In a modern radar or software-defined radio (SDR) system, the FPGA often handles high-speed data acquisition, filtering, beamforming, and preprocessing directly from ADC hardware. The DSP processor then performs adaptive signal analysis, target tracking, control algorithms, and communication tasks through software. This combination allows the system to balance real-time hardware acceleration with programmable algorithm flexibility.
FPGA vs DSP Cost Comparison
| Factor | FPGA | DSP |
|---|---|---|
| Device cost | Often higher, especially for high-end devices with many logic resources | Often lower for standard embedded signal-processing tasks |
| Development cost | Higher because hardware design and verification require more effort | Lower because software development is usually faster |
| Tool complexity | Higher due to synthesis, simulation, and timing analysis tools | Lower because standard software tools are commonly used |
| Maintenance effort | Higher because hardware modifications may require redesign | Lower because firmware updates are easier |
| Power efficiency | Can become highly efficient for dedicated real-time workloads because tasks execute directly in hardware | Often efficient for moderate software-driven workloads with lower hardware complexity |
Choosing Between FPGA and DSP
Choose an FPGA when the system requires ultra-low latency, deterministic timing, high-throughput data streams, custom digital interfaces, or hardware acceleration. FPGAs are best suited for radar, RF, video processing, high-speed acquisition, and industrial systems where real-time performance is critical.
Choose a DSP when the project needs faster development, programmable algorithms, easier debugging, floating-point processing, firmware updates, or lower design complexity. DSP processors are often preferred for audio processing, control systems, adaptive filtering, and embedded signal-processing applications.
In many advanced systems, the best solution is not FPGA or DSP alone, but a combination of both. The FPGA can handle high-speed preprocessing, while the DSP manages adaptive algorithms, control logic, and software-based analysis.

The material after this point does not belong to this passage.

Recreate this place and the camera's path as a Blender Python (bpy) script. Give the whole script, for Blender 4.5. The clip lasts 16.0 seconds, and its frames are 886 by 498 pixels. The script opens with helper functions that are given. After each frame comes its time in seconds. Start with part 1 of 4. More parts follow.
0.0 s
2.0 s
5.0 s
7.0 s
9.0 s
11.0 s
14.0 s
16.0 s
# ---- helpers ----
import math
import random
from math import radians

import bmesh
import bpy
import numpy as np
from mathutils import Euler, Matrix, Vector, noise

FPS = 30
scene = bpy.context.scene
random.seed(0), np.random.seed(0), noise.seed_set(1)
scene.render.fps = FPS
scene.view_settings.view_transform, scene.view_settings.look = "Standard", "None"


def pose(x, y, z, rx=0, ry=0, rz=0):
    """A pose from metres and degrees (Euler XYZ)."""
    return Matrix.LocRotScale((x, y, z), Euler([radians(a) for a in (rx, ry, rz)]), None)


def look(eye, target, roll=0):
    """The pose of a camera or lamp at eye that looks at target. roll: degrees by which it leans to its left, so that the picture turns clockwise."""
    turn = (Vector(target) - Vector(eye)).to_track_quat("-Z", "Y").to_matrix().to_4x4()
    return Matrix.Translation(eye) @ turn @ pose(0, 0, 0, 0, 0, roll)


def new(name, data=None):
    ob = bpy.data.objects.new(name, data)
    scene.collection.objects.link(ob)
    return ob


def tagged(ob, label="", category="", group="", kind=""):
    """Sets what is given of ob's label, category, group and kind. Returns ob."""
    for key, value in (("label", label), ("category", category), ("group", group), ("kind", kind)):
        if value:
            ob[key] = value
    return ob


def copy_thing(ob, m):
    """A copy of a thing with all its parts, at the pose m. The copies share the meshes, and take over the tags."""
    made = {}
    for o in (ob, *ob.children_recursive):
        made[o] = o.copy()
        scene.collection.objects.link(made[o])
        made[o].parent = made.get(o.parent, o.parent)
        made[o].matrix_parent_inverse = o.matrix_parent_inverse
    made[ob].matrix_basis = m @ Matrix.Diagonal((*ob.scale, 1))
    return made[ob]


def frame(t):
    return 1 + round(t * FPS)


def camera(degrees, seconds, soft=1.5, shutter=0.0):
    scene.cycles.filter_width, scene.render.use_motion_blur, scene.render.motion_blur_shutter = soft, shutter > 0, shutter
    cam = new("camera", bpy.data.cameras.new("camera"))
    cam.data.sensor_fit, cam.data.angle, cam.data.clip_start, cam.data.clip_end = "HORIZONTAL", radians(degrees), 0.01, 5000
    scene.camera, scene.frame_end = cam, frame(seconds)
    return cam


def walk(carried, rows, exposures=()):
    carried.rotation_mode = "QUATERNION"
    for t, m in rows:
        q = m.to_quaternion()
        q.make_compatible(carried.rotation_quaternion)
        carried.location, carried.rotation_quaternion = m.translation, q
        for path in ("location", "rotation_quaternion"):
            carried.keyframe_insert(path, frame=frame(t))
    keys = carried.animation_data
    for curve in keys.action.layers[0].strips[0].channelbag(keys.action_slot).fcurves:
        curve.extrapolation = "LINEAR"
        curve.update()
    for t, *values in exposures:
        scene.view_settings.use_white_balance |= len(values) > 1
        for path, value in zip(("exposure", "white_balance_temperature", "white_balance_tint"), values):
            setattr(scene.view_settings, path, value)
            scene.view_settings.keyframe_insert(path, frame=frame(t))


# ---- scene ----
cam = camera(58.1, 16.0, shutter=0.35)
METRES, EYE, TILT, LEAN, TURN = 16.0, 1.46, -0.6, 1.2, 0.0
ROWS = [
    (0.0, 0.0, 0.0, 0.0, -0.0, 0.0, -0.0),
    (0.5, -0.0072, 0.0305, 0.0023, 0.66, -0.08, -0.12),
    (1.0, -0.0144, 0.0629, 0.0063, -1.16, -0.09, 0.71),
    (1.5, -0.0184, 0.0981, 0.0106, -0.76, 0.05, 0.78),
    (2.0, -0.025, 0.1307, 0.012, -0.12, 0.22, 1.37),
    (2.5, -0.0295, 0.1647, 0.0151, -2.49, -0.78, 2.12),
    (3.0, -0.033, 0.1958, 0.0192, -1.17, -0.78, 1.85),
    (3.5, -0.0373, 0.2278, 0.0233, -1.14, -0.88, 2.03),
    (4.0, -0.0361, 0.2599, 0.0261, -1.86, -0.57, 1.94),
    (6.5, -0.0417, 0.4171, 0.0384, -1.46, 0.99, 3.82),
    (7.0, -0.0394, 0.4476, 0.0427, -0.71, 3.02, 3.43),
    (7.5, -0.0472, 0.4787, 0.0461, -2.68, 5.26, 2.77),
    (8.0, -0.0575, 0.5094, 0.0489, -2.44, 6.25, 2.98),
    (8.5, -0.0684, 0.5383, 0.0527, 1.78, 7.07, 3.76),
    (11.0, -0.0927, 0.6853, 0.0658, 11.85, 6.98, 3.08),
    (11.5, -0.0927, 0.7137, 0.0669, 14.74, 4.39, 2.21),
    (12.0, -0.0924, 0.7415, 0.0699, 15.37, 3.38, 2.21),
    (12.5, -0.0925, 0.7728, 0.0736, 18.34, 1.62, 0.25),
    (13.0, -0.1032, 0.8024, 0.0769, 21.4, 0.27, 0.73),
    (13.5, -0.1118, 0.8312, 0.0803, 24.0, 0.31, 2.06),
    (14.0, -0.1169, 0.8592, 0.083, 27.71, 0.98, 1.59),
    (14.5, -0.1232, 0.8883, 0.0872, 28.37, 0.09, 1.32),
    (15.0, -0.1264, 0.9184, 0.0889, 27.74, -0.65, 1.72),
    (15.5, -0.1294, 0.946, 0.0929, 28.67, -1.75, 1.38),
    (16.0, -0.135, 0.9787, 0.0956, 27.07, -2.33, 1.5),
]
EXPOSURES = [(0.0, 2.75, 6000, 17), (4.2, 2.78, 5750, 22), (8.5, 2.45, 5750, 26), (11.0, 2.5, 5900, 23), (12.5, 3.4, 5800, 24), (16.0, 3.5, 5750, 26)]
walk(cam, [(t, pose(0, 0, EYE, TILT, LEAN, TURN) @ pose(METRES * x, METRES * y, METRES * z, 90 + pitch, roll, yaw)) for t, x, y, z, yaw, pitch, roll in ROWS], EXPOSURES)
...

FPGA vs DSP vs Microcontroller vs GPU

| Aspect | Microcontroller | DSP | FPGA | GPU |
|---|---|---|---|---|
| Best For | Simple control systems, sensor reading, and low-power embedded devices | Flexible signal processing and control algorithms | Deterministic real-time processing and hardware acceleration | Large-scale parallel computing and AI workloads |
| Processing Style | Sequential instruction execution | Optimized mathematical instruction execution | Custom hardware logic and dedicated data paths | Many-core parallel processing |
| Latency | Moderate | Low to moderate | Very low and predictable | Higher for strict real-time systems |
| Flexibility | Easy to program and update | Flexible through software | Reconfigurable, but more complex to redesign | Flexible for data-heavy workloads |
| Power Use | Low | Low to moderate | Moderate, depending on design size | High |
| Main Limitation | Limited processing capability | Less hardware acceleration than an FPGA | Higher design complexity | Higher power consumption and less deterministic timing |
Conclusion
FPGAs and DSP processors are both powerful technologies for digital signal processing, but they are optimized for different goals. FPGAs are designed for deterministic hardware acceleration and continuous high-speed real-time processing. DSP processors are stronger in software flexibility, floating-point processing, easier debugging, and faster development.

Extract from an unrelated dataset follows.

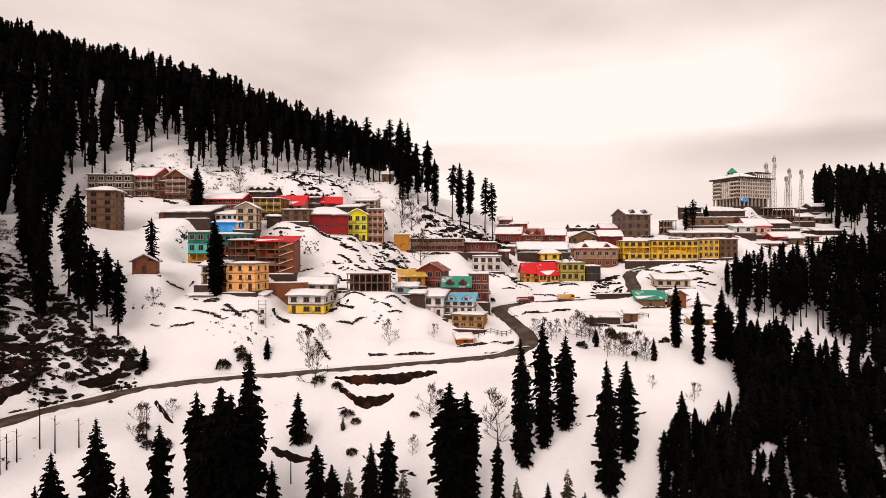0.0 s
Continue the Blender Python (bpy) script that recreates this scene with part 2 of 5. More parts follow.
site("house", -48.3, 194.0, 69.1, 8.9, 8.0, 3.7, -2, "grey-brown house in front of the red roof", storeys=2, wall=OLD_PLASTER, roof="flat", cols=3)
site("house", -55.0, 210.5, 73.5, 10.9, 9.0, 2.4, -4, "house with a bright red tin roof", storeys=1, wall=TAN, roof="gable", rise=3.4, roof_mat=RED_TIN, cols=4, bare_roof=True)
site("house", -66.6, 216.0, 78.9, 9.5, 8.0, 2.1, 0, "house with black dormers along its snowy roof", storeys=1, wall=DARK_WOOD, roof="gable", rise=2.0, roof_mat=DARK_TIN, cols=4, dormers=4)
site("house", -48.6, 217.5, 77.0, 5.9, 7.0, 2.1, 0, "small house with black dormers on a snowy roof", storeys=1, wall=DARK_WOOD, roof="gable", rise=1.8, roof_mat=DARK_TIN, cols=3, dormers=3)
site("house", -42.1, 218.0, 74.9, 7.2, 8.0, 2.3, 10, "small house with a red tin roof", storeys=1, wall=RED_BROWN, roof="gable", rise=2.4, roof_mat=RED_TIN, cols=3, bare_roof=True)
site("house", -39.8, 198.5, 64.7, 13.2, 11.0, 6.6, 16, "maroon timber house with a snowy hipped roof", storeys=2, wall=MAROON, roof="hip", rise=2.8, roof_mat=GREY_TIN, cols=0)
site("house", -34.3, 215.0, 71.8, 9.2, 8.0, 3.5, -10, "dark house with broken snow on its roof", storeys=2, wall=DARK_WOOD, roof="lean", rise=1.4, roof_mat=GREY_TIN, cols=3)
site("tower_house", -30.8, 208.5, 62.8, 7.0, 9.0, 9.4, 6, "lime-yellow tall house with gabled top", storeys=3, wall=LIME, roof="gable_front", rise=1.8, roof_mat=YELLOW_TIN, cols=3)
site("tower_house", -24.6, 211.5, 62.0, 5.5, 9.0, 12.0, 4, "salmon-pink tall house with open balconies", storeys=5, wall=SALMON, roof="flat", cols=3, balcony=SALMON_LIGHT)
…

Frequently Asked Questions [FAQ]
Is FPGA programming harder than DSP programming?
Yes. FPGA development is usually more complex because it requires hardware design using HDL languages such as Verilog or VHDL, along with timing analysis and hardware verification. DSP development is generally easier because engineers can use C or C++ software programming and standard debugging tools.
Can an FPGA replace a DSP processor?
In some systems, yes. An FPGA can perform many DSP-related tasks, such as filtering, FFT processing, and signal analysis, with higher throughput and lower latency. However, DSP processors are often preferred when software flexibility, faster updates, and easier algorithm development are more important.
Which consumes less power: FPGA or DSP?
It depends on the workload. DSP processors often consume less power in moderate sequential processing tasks, while FPGAs can become more power-efficient in highly parallel applications because multiple operations execute simultaneously in dedicated hardware instead of sequential software execution.
Why are FPGAs commonly used in AI and edge computing?
FPGAs are widely used in AI acceleration and edge computing because they provide customizable hardware acceleration, predictable latency, and fast real-time data processing. They can also be optimized for specific neural-network workloads while using less power than large GPU systems in some embedded applications.
Are FPGA and DSP technologies used together in real systems?
Yes. Many advanced systems combine FPGA and DSP technologies to balance hardware acceleration and software flexibility. The FPGA handles high-speed tasks such as data acquisition or preprocessing, while the DSP manages adaptive algorithms, mathematical processing, and system control.